[Begin]

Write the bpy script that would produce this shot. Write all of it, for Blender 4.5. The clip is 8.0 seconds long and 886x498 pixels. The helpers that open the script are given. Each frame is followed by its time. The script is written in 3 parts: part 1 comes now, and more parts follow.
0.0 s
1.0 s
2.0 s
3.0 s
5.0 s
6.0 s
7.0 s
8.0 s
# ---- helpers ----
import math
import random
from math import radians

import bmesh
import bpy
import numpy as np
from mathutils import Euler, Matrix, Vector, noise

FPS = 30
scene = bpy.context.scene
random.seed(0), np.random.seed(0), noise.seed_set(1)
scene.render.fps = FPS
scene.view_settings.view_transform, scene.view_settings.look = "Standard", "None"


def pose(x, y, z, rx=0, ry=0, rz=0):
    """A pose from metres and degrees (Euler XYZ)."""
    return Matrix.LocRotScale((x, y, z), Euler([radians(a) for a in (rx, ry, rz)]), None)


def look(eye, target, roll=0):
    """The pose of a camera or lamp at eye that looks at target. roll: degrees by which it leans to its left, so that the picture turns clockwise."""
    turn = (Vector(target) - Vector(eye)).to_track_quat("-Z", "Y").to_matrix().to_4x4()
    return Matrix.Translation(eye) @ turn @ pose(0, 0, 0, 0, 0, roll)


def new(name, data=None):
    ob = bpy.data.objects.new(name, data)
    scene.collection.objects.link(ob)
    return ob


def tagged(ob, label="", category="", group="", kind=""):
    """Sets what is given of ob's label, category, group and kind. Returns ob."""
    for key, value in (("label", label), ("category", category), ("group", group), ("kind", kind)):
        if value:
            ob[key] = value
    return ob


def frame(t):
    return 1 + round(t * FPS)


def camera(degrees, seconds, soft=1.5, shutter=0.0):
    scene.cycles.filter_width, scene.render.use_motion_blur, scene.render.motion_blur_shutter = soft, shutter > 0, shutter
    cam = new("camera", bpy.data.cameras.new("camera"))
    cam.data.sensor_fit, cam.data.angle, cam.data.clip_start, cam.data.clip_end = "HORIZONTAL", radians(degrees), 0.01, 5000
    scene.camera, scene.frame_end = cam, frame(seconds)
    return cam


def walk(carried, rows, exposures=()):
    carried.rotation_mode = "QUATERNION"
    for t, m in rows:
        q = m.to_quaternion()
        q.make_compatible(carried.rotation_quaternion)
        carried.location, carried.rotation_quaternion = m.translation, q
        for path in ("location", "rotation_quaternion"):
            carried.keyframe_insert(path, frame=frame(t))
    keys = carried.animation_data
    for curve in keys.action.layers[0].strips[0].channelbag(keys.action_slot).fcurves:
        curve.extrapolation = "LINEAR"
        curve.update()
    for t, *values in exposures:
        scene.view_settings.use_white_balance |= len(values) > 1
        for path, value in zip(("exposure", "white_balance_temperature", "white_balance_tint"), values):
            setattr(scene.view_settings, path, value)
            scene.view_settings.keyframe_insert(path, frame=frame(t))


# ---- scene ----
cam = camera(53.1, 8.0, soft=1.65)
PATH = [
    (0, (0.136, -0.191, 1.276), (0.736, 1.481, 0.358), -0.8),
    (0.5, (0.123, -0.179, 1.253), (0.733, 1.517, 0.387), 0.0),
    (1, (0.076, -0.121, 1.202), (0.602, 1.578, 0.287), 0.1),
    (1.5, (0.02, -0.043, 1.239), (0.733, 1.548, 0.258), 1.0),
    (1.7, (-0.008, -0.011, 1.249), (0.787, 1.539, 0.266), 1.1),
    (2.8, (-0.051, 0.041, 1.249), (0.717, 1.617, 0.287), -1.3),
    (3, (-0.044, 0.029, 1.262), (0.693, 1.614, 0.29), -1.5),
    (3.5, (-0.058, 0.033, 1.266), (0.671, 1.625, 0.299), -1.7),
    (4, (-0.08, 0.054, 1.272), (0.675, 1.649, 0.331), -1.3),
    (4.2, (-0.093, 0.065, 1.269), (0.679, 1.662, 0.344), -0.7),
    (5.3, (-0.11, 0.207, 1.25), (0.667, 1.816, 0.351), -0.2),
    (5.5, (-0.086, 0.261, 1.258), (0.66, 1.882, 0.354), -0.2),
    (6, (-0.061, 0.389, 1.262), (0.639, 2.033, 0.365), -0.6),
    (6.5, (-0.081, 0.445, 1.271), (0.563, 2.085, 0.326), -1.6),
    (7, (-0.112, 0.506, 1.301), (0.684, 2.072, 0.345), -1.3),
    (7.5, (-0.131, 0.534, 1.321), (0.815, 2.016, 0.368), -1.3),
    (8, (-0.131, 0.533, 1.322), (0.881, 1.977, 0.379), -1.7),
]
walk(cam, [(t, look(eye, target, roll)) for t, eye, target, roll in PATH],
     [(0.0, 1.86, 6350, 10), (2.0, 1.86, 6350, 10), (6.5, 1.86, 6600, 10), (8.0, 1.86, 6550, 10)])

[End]

To be done:
Isolate the lines that hold the word "group" and copy all of them.

Complete response:
def tagged(ob, label="", category="", group="", kind=""):
    """Sets what is given of ob's label, category, group and kind. Returns ob."""
    for key, value in (("label", label), ("category", category), ("group", group), ("kind", kind)):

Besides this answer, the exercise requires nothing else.